- Instructions for the task: Return every line below as is, leaving out the pictures.
** begin Data provided **
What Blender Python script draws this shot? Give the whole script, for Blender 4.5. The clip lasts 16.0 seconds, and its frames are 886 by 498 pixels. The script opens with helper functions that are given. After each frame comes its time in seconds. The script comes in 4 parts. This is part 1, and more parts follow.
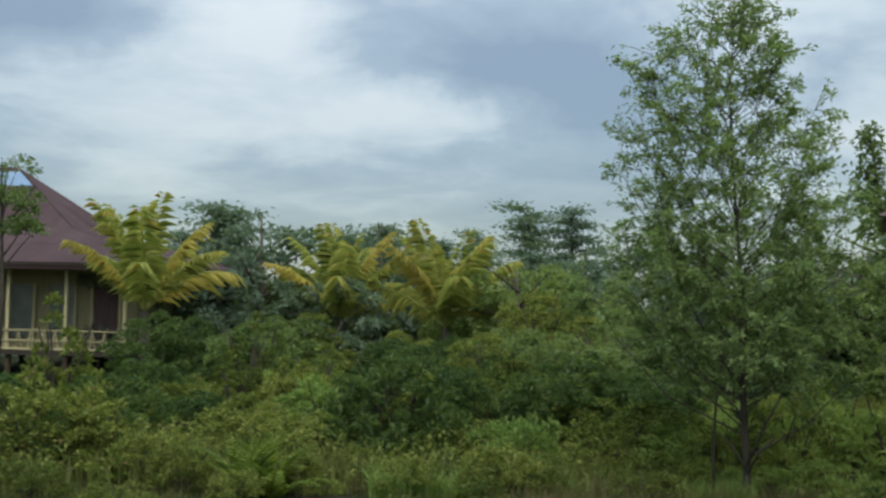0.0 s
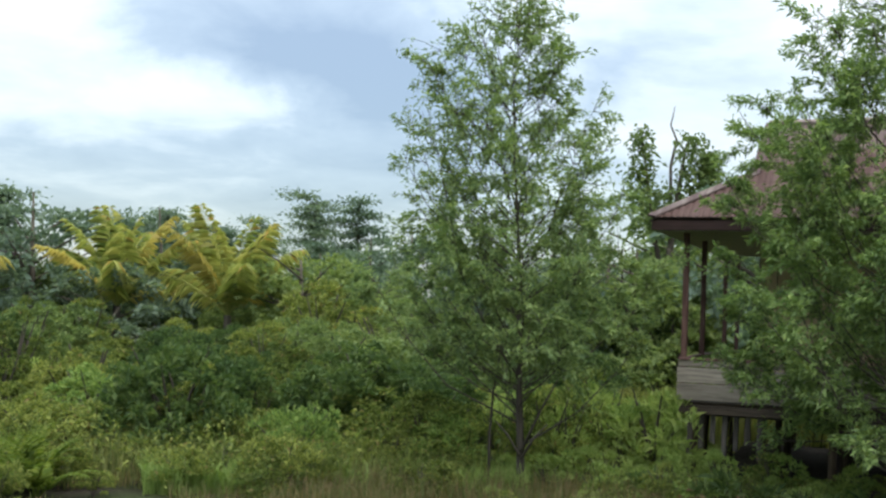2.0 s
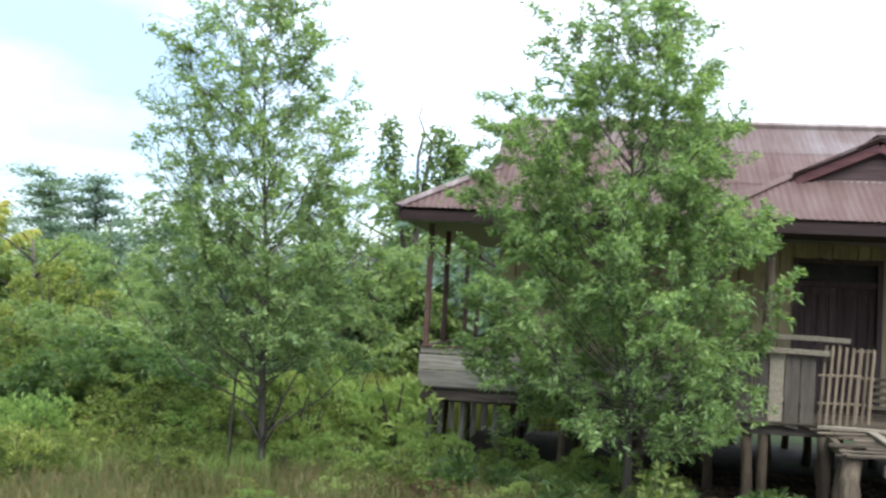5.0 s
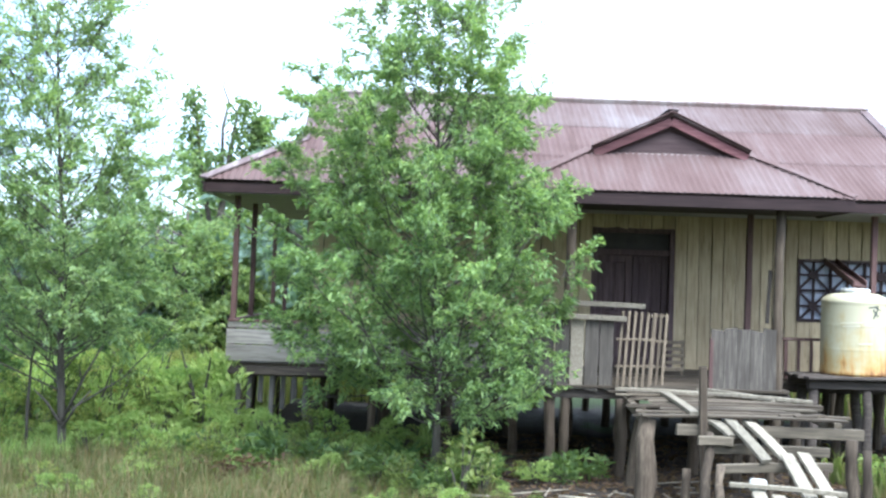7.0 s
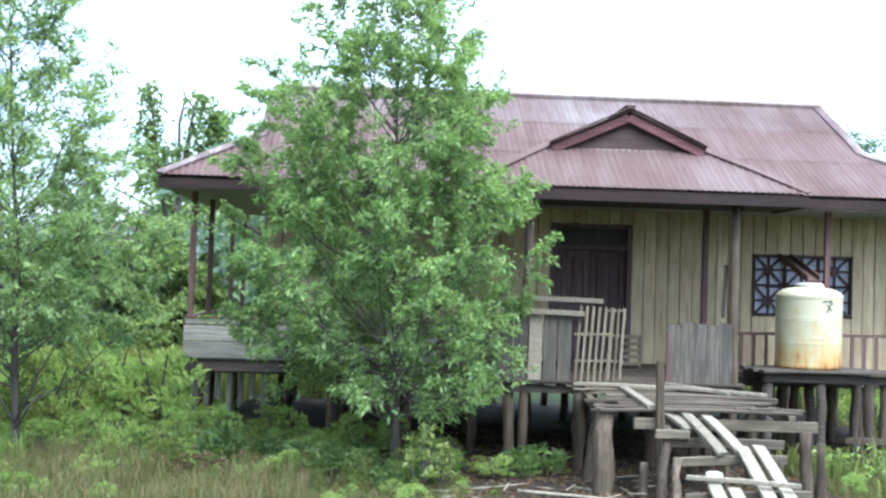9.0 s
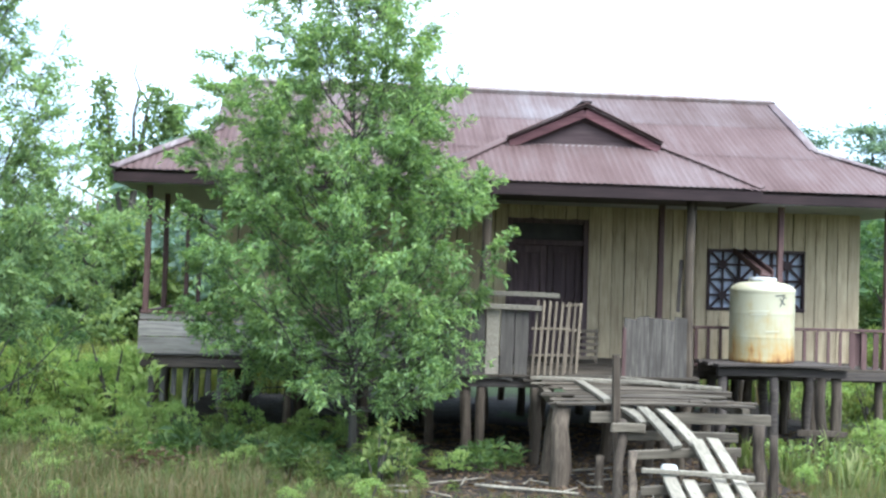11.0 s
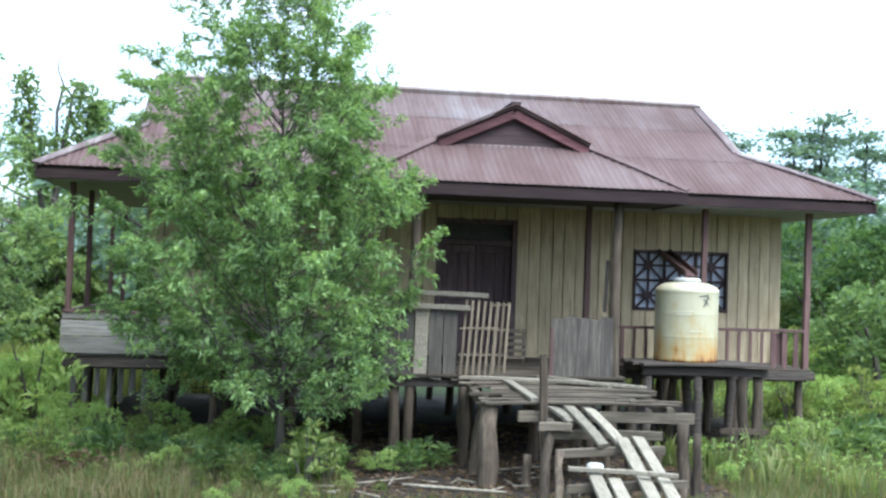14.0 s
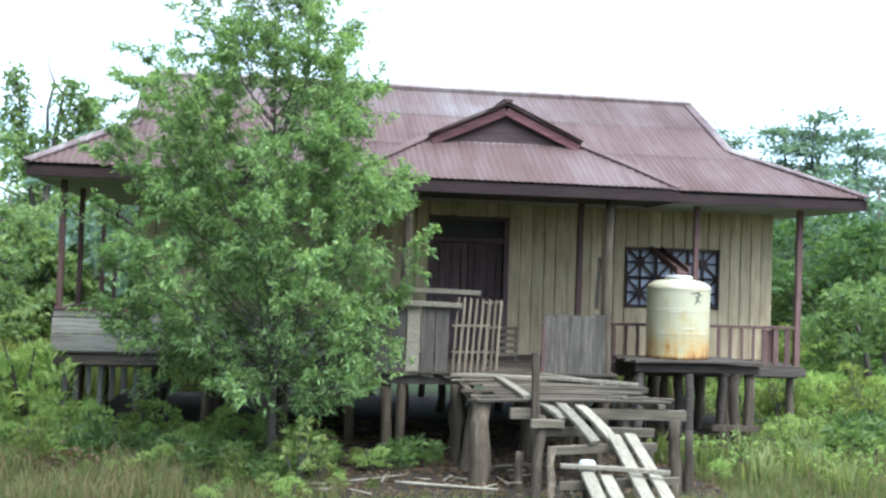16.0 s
** end Data provided **
- Exercise solution:
What Blender Python script draws this shot? Give the whole script, for Blender 4.5. The clip lasts 16.0 seconds, and its frames are 886 by 498 pixels. The script opens with helper functions that are given. After each frame comes its time in seconds. The script comes in 4 parts. This is part 1, and more parts follow.
0.0 s
2.0 s
5.0 s
7.0 s
9.0 s
11.0 s
14.0 s
16.0 s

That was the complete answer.